The next time the British would face so grave a problem and so fierce an enemy would be 10 years later in 1941. There would be a much more developed and well organised army then lead by none other than Netaji Subhash Chandra Bose, an ardent supporter and sympathizer of Chandra Shekhar Azad and Bhagat Singh.

Subhash Chandra Bose said : “Bhagat Singh had become the symbol of the new awakening among the youths.” Jawaharlal Nehru acknowledged that Bhagat Singh’s popularity was leading to a new national awakening, saying : “He was a clean fighter who faced his enemy in the open field …. he was like a spark that became a flame in a short time and spread from one end of the country to the other dispelling the prevailing darkness everywhere.

Four years after Bhagat Singh’s hanging, the Director of the Intelligence Bureau, Sir Horace Williamson, wrote : “His photograph was on sale in every city and township and for a time rivaled in popularity even that of Mr.
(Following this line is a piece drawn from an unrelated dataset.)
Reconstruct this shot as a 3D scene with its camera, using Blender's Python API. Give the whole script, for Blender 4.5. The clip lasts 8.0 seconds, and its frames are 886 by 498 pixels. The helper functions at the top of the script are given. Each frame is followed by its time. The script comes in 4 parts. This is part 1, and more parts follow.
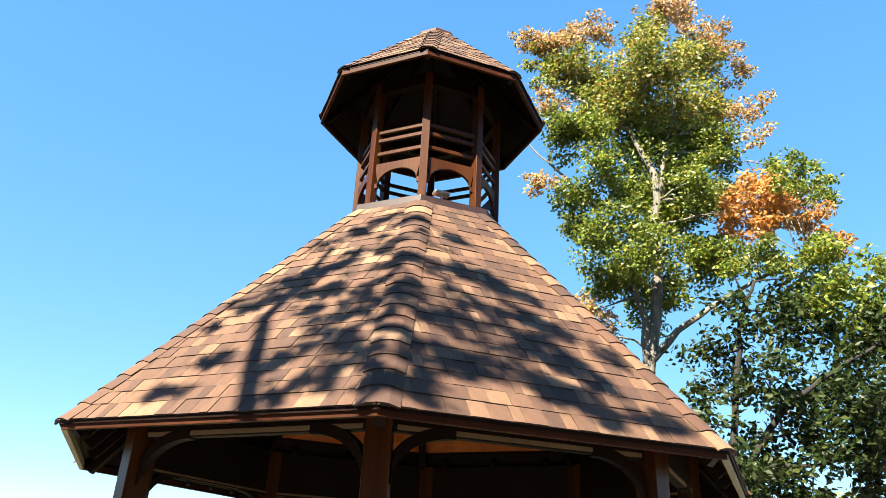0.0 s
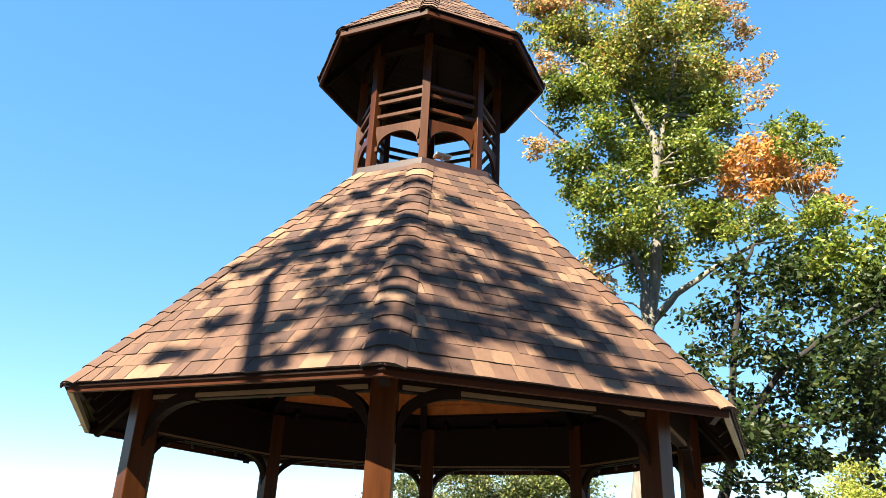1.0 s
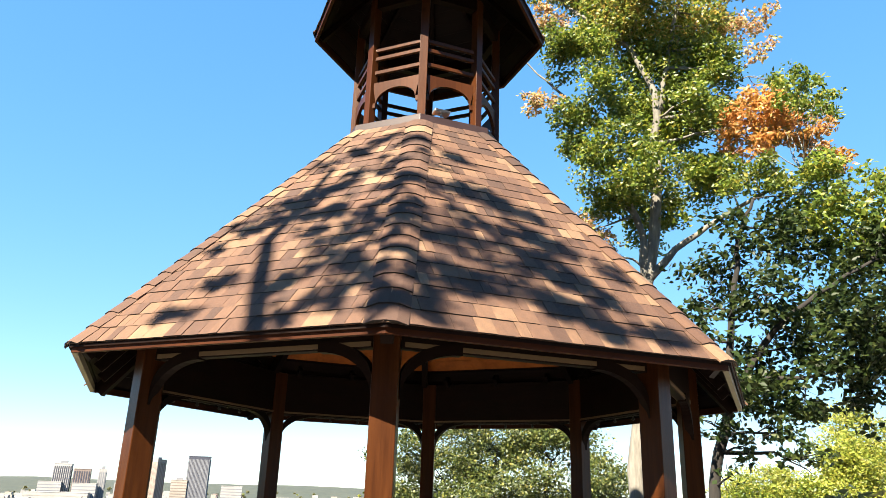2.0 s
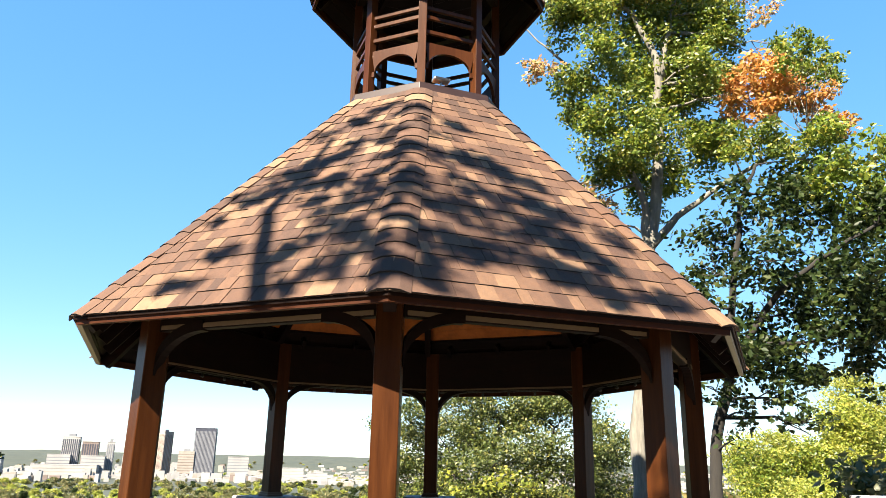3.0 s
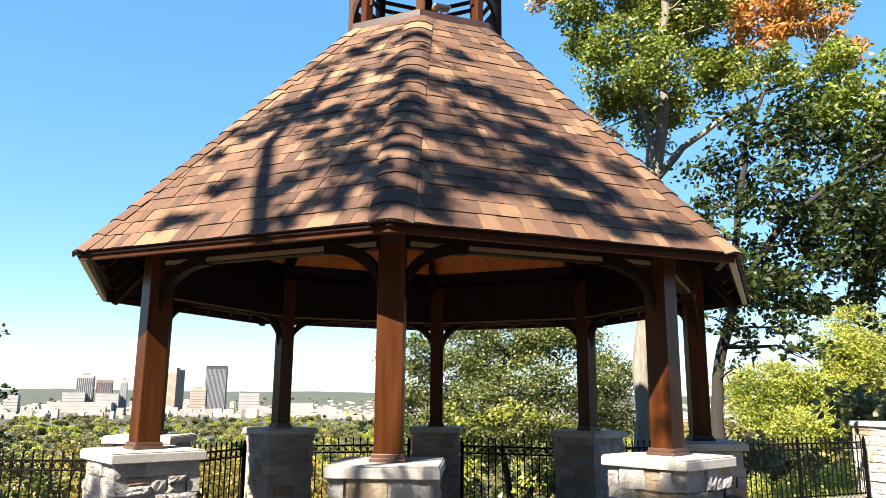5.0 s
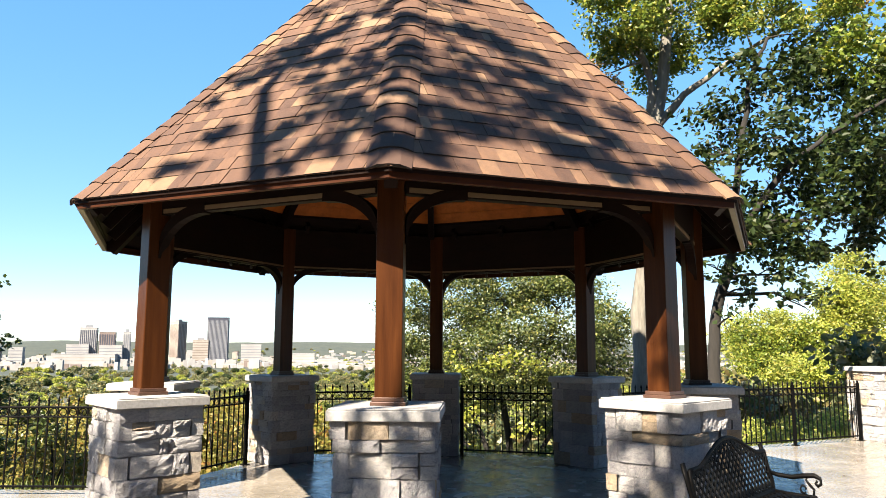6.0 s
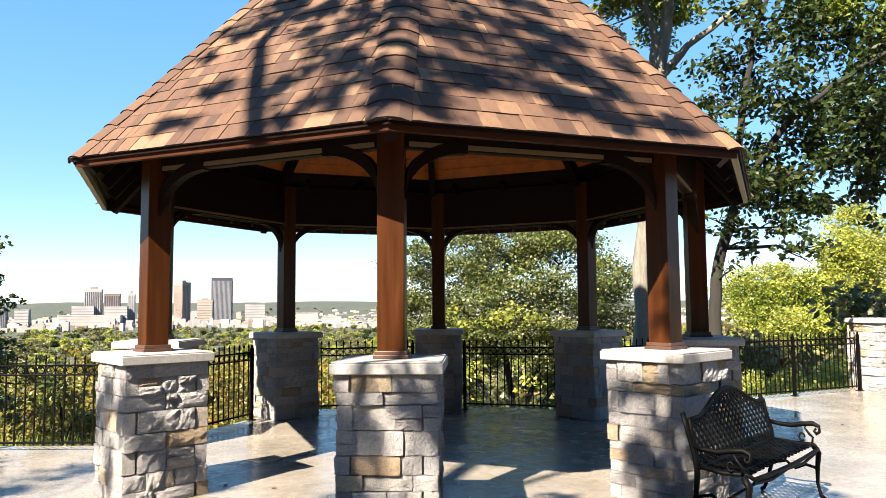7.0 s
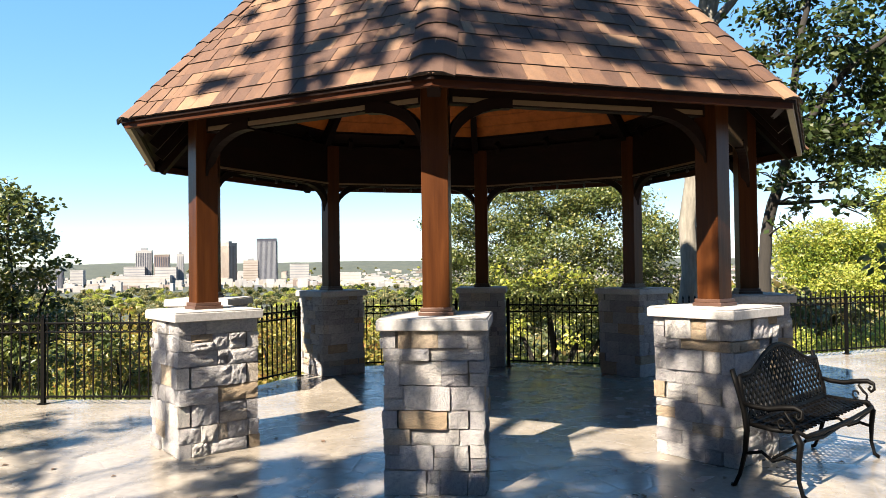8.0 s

Gandhi himself.

His eminence in current times is evident from the fact that Bhagat Singh was voted as the Greatest Indian, ahead of Subhash Chandra Bose and Mahatma Gandhi, in a poll conducted by India Today in 2008.

In Pakistan, after a long-standing demand by activists from the Bhagat Singh Memorial Foundation of Pakistan, the Shadman Chowk square in Lahore, where he was hanged, was renamed as Bhagat Singh Chowk.

The inspiration that Bhagat Singh still ignites within the soul of Indians can be felt in the popularity of the films and theatrical adaptations on his life. Several films like “Shaheed” (1965) and “The Legend of Bhagat Singh” (2002) were made on the life of 23-year old revolutionary. Popular songs like “Mohe rang de basanti chola” and “Sarfaroshi ki Tamanna” associated with Bhagat Singh are still relevant in inspiring patriotic emotions in the Indians. Numerous books, articles and papers have been written about his life, ideologies and legacy.